Market Commentary April 2021
April was another strong month for growth assets despite the increasing and alarming rise of COVID-19 cases in India with calls for a nationwide lockdown as cases surpass 20 million. In the US almost 150 million people have received at least one vaccine dose with the expectation that 70% of adults will be vaccinated by 4th of July.
Australian inflation came in rather subdued, increasing a below-consensus 0.6% in the quarter and 1.1% over the year. Transport costs made the largest contribution to the quarter’s increase, particularly automotive fuel which increased in price by 8.7%. The lower-than-expected inflation print, coupled with the US Federal Reserve’s dovish tone at its April board meeting, saw bond yields fall. All eyes will be on future inflation prints to see whether we see a structural shift higher in inflation or if accommodative monetary policy will be here ad infinitum as per Japan.
The US Federal Reserve Chairman, Jerome Powell, recently commented on investment markets stating that “Some of the asset prices are high. You are seeing things in the capital markets that are a bit frothy. That’s a fact. I won’t say it has nothing to do with monetary policy, but it also has a tremendous amount to do with vaccination and reopening of the economy”; effectively an acknowledgement of the impact that sustained very low interest rates are having on asset prices.

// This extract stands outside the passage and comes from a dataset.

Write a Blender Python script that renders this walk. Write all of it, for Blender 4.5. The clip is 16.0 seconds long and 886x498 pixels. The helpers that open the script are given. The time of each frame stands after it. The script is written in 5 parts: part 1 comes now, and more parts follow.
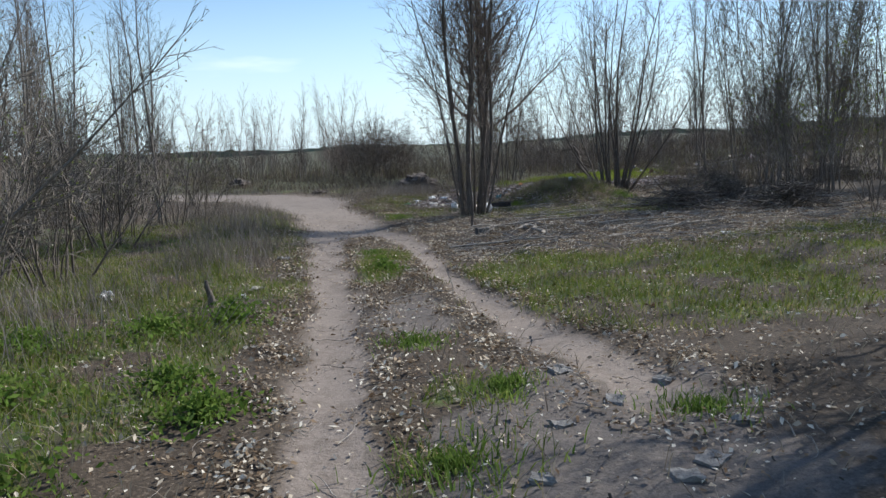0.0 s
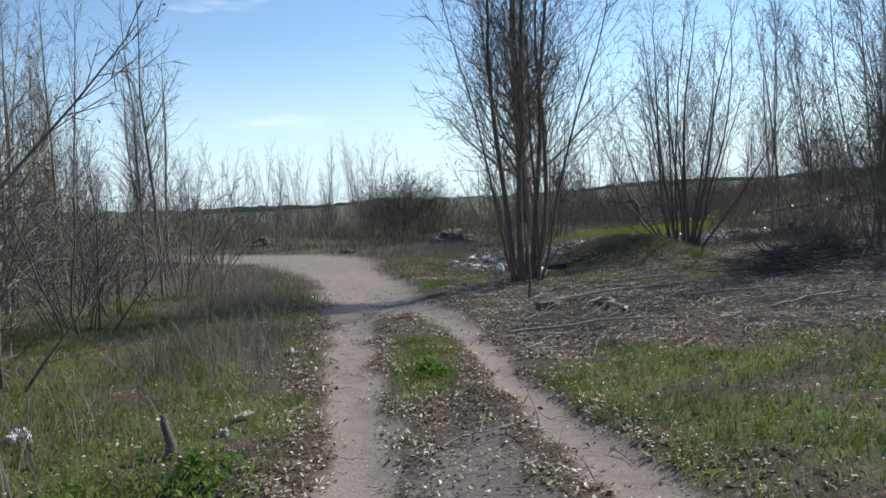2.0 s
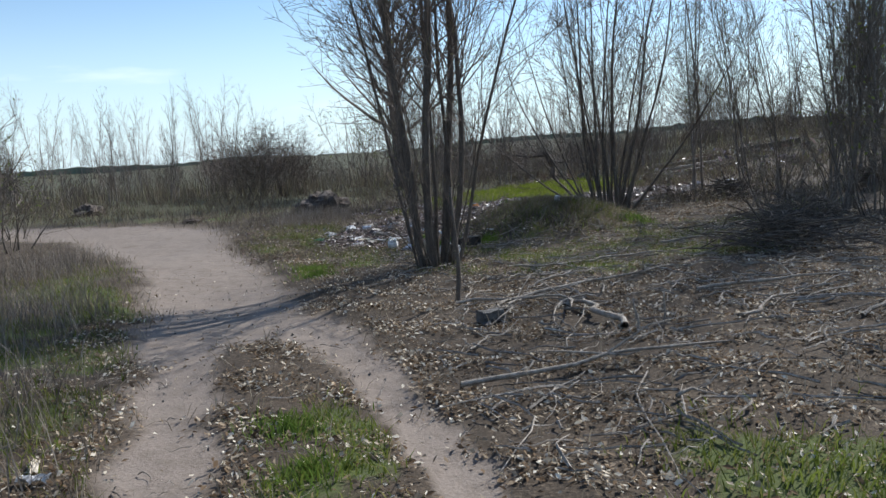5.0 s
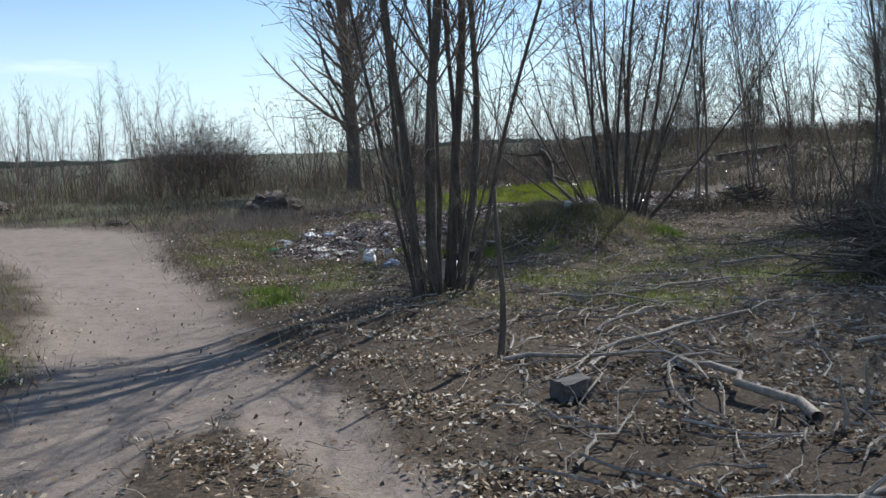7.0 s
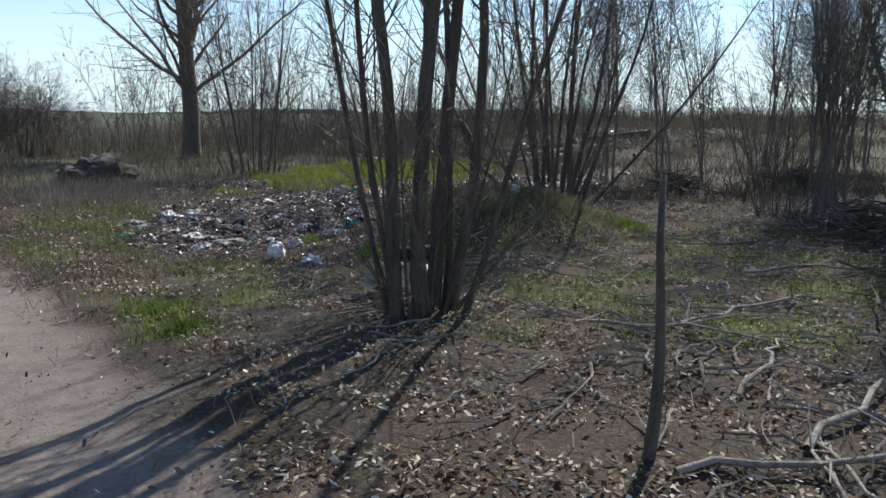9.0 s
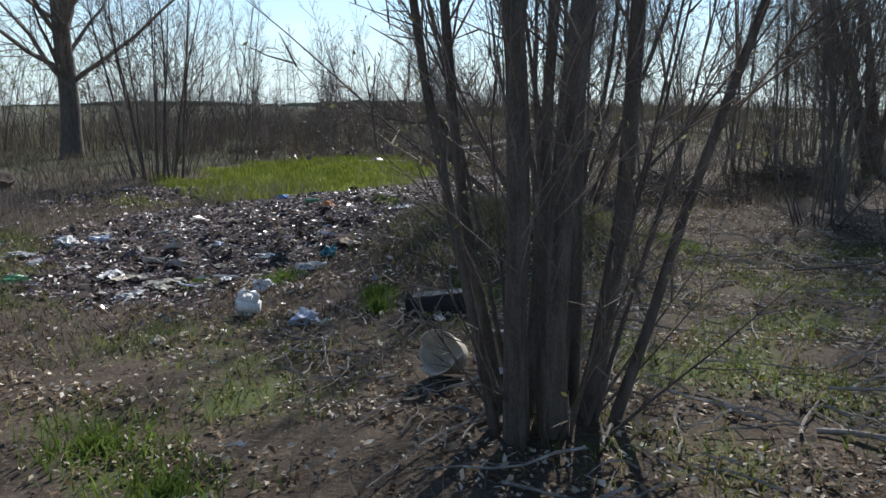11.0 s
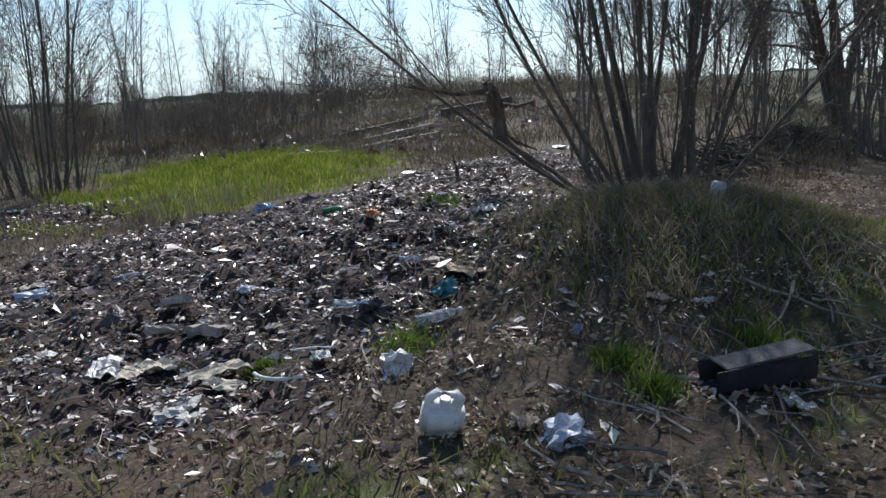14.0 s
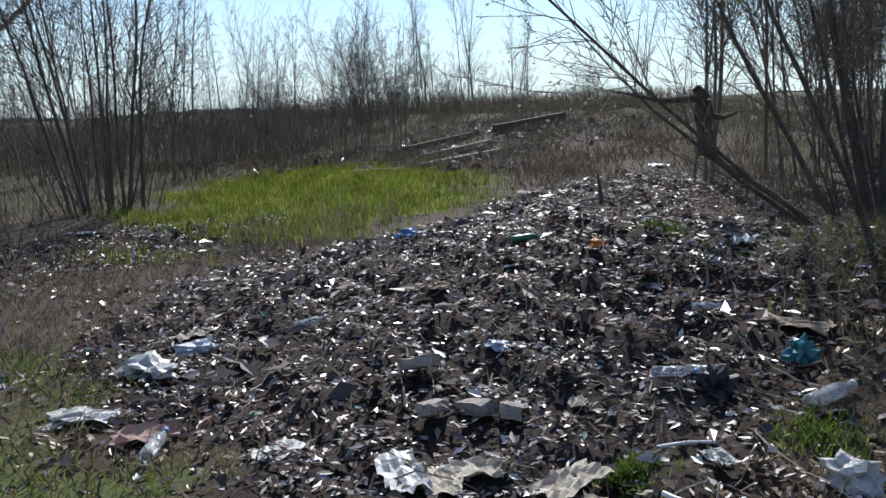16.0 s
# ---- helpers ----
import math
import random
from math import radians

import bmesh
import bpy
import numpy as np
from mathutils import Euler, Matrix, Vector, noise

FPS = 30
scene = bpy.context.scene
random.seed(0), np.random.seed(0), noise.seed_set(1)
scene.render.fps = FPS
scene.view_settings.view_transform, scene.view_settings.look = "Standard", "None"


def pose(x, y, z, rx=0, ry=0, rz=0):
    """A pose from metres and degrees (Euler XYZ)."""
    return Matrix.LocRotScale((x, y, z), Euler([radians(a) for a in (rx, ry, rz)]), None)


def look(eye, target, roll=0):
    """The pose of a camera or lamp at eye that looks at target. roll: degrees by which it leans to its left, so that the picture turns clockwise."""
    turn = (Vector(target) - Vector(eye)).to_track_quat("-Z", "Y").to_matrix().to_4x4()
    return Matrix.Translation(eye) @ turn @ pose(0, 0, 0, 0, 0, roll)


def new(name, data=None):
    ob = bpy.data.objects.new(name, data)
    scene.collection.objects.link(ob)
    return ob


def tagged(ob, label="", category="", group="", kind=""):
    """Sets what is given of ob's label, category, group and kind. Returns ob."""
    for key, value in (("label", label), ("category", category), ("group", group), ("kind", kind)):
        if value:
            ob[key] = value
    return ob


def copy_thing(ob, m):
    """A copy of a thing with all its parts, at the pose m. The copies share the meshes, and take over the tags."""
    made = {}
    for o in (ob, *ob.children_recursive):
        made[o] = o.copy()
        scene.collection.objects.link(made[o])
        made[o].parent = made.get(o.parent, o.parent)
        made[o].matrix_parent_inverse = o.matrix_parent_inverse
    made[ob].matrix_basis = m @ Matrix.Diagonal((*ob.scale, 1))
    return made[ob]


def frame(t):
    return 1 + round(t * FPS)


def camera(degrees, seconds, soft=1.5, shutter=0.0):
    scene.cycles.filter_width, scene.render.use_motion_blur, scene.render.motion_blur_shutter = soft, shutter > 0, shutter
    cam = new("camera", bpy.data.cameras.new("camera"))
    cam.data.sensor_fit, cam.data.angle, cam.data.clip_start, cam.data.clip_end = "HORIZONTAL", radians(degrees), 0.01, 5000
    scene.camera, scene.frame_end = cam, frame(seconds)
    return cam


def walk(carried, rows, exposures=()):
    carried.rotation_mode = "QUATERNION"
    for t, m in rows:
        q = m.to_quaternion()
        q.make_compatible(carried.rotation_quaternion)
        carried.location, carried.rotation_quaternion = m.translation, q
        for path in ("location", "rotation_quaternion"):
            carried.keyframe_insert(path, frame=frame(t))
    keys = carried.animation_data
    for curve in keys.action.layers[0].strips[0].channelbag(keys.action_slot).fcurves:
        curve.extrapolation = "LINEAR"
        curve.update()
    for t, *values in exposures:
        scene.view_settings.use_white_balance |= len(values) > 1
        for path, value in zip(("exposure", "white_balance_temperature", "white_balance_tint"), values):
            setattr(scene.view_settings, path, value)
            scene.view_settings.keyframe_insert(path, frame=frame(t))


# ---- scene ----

The Australian equity market was positive in April with the ASX100 up 3.5%. The Materials and Information Technology sectors outperformed, reversing their underperformance from March. The Materials sector was lifted with a surging iron ore price, up to ~US$185 per tonne which in turn has seen the Australian dollar strengthen by 1.3%. Small caps and listed property also performed well, delivering 5.0% and 3.0% respectively.
International equities rose by 4.0% on a currency-hedged basis while a slightly higher AUD (moving from US$0.7617 to US$0.7716) reduced returns slightly for unhedged investors to 3.7% for the month. US equities were again the standout with most large cap technology names reporting strong earnings and helping push markets to new all-time highs. Bucking this trend was Netflix, which fell after reporting a slow-down in subscriber growth – the company reported 36 million new subscribers during 2020 but now only forecasts 1 million new subscribers in the next quarter.
The yield on the Australian 10-year government bond yield fell 4bps to 1.75% and the 2-year government bond yield fell by 1bp to 0.08%. In the US the 10-year government bond fell by 11bps to close at 1.63% and the 2-year government bond yield was flat at 0.16%. Reflecting the fall in yields, fixed interest indices gained during the month.